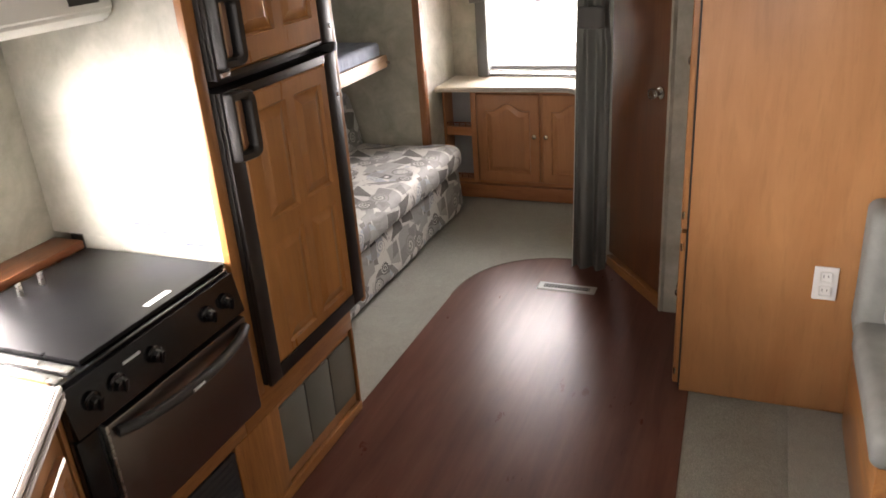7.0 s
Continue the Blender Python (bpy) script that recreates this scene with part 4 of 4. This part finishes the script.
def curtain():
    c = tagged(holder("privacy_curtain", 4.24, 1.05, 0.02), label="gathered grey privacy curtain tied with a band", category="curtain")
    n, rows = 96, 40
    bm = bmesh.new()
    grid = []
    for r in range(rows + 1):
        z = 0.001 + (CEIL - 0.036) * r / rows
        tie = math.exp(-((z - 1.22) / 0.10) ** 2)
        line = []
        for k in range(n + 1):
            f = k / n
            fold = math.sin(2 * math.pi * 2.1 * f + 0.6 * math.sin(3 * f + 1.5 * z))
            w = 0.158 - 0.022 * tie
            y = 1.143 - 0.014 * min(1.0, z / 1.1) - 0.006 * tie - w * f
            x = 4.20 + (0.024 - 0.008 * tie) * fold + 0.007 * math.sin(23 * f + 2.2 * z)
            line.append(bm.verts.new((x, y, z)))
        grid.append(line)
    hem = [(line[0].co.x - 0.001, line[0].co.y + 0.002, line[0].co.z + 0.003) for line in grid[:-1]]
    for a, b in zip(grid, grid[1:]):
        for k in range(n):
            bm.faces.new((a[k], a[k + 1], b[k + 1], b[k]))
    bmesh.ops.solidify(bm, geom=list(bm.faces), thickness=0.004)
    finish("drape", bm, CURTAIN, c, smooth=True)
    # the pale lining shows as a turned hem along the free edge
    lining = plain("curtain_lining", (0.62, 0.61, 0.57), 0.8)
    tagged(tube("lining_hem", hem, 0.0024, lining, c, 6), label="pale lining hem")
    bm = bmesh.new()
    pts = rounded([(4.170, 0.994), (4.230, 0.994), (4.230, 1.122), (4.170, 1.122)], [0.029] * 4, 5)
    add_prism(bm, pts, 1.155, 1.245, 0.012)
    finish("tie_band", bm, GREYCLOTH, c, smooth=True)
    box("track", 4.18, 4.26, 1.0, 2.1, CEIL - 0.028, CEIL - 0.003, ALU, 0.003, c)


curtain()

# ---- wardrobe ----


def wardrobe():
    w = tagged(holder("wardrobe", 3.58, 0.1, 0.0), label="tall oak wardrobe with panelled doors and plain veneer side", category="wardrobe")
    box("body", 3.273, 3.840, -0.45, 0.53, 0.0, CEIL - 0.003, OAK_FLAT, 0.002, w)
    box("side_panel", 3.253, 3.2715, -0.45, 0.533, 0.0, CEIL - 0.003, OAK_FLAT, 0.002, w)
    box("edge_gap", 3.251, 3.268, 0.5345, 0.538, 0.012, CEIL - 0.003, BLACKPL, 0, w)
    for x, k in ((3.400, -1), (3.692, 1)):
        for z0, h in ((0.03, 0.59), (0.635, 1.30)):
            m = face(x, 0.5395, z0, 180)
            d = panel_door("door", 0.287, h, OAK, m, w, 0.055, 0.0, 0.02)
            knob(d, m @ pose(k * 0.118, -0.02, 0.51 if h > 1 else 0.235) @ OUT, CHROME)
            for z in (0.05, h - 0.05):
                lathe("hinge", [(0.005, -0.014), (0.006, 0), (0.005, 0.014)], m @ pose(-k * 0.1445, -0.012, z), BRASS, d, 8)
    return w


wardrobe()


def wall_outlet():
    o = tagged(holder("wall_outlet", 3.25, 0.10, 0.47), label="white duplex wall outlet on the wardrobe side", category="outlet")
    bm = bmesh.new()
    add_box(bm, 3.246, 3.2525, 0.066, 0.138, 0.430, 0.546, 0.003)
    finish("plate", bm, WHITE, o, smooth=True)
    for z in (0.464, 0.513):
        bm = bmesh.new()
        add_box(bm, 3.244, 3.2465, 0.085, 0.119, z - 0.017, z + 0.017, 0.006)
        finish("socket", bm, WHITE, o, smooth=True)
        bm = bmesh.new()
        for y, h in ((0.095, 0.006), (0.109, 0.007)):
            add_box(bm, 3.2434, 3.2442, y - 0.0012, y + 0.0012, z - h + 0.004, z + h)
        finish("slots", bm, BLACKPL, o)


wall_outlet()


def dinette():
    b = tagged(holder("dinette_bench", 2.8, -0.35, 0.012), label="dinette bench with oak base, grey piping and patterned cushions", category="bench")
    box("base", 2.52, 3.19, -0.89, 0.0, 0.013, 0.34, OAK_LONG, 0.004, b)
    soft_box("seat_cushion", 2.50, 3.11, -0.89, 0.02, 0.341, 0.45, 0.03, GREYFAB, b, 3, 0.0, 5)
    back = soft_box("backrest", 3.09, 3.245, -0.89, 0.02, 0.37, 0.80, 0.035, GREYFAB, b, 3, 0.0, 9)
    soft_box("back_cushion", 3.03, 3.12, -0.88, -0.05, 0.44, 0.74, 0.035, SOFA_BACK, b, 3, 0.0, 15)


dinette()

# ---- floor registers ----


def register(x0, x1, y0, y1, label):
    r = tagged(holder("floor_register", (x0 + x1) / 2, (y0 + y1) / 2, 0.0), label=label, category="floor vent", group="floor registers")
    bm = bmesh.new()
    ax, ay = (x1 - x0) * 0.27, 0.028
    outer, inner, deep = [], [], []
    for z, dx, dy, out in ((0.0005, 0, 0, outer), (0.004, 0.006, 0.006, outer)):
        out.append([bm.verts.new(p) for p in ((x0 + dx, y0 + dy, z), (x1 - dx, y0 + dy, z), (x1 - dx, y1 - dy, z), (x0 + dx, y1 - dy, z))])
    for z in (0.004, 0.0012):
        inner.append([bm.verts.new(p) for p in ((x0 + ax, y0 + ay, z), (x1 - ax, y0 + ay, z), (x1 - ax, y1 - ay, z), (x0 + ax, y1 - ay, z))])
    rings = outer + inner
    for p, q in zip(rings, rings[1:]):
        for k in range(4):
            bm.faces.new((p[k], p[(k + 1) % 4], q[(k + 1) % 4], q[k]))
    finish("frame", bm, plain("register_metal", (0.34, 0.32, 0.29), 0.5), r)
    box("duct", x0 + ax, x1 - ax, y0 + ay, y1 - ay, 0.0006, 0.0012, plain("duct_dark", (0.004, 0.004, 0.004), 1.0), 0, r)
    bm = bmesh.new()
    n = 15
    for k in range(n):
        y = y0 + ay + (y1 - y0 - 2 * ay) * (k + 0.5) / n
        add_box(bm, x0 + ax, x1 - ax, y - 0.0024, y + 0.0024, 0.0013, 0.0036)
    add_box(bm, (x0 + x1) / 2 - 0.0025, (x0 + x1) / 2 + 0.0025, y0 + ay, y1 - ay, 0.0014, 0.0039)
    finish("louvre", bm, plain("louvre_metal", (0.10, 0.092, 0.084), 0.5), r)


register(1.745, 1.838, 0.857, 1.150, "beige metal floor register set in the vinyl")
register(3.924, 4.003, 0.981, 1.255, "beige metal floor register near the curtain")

* * *

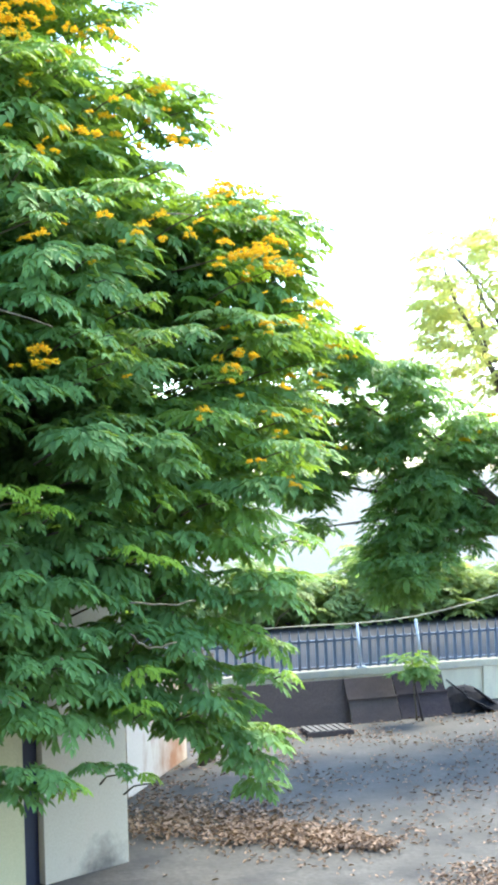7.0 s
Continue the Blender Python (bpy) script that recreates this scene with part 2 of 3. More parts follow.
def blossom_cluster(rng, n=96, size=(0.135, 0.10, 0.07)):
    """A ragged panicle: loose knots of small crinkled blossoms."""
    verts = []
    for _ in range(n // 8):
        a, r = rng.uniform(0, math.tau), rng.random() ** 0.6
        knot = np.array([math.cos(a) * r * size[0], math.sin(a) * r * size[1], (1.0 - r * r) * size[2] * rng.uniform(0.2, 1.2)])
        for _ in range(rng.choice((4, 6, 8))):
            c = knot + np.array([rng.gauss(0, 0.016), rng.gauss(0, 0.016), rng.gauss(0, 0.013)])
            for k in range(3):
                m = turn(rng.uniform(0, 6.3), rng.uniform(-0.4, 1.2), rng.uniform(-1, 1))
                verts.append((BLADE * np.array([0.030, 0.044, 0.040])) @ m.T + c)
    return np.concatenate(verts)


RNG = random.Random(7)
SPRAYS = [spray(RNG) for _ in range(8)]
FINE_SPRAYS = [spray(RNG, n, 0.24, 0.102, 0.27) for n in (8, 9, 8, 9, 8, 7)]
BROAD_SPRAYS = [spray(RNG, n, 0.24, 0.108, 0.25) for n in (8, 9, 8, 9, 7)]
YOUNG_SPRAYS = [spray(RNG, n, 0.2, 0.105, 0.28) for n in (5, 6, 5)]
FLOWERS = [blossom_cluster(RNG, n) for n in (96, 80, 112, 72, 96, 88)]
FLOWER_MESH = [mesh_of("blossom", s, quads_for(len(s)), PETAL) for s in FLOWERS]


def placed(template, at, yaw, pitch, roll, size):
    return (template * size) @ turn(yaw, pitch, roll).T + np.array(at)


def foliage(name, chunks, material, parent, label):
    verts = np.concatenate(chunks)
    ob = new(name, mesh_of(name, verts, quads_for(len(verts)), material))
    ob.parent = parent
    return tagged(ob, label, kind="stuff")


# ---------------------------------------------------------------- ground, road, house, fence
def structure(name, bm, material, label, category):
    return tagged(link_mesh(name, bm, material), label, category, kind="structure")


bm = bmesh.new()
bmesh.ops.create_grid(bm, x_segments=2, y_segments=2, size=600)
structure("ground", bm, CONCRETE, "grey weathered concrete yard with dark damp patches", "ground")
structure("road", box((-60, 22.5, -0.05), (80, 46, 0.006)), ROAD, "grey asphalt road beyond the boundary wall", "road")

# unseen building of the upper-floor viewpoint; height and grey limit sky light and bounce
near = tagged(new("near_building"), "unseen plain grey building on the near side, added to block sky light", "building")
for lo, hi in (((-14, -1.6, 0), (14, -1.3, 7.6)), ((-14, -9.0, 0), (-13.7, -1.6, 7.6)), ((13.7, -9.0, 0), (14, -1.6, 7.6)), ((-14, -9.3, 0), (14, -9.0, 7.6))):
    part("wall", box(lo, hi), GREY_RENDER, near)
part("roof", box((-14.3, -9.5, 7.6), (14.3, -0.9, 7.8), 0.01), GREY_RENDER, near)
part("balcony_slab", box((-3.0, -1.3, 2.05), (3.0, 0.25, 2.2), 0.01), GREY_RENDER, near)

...

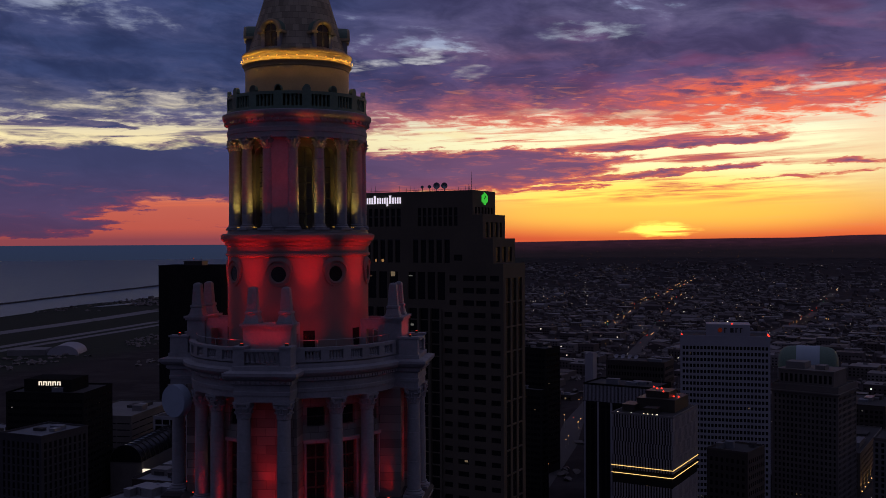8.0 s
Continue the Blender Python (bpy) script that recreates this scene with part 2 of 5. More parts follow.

Task to carry out: In the listing above, locate the line containing "3. More parts follow." and the line containing "return np.concatenate(verts)". Extract those two lines and every line between them, exactly as written, and only those.

Correct response:
Continue the Blender Python (bpy) script that recreates this scene with part 2 of 3. More parts follow.
def blossom_cluster(rng, n=96, size=(0.135, 0.10, 0.07)):
    """A ragged panicle: loose knots of small crinkled blossoms."""
    verts = []
    for _ in range(n // 8):
        a, r = rng.uniform(0, math.tau), rng.random() ** 0.6
        knot = np.array([math.cos(a) * r * size[0], math.sin(a) * r * size[1], (1.0 - r * r) * size[2] * rng.uniform(0.2, 1.2)])
        for _ in range(rng.choice((4, 6, 8))):
            c = knot + np.array([rng.gauss(0, 0.016), rng.gauss(0, 0.016), rng.gauss(0, 0.013)])
            for k in range(3):
                m = turn(rng.uniform(0, 6.3), rng.uniform(-0.4, 1.2), rng.uniform(-1, 1))
                verts.append((BLADE * np.array([0.030, 0.044, 0.040])) @ m.T + c)
    return np.concatenate(verts)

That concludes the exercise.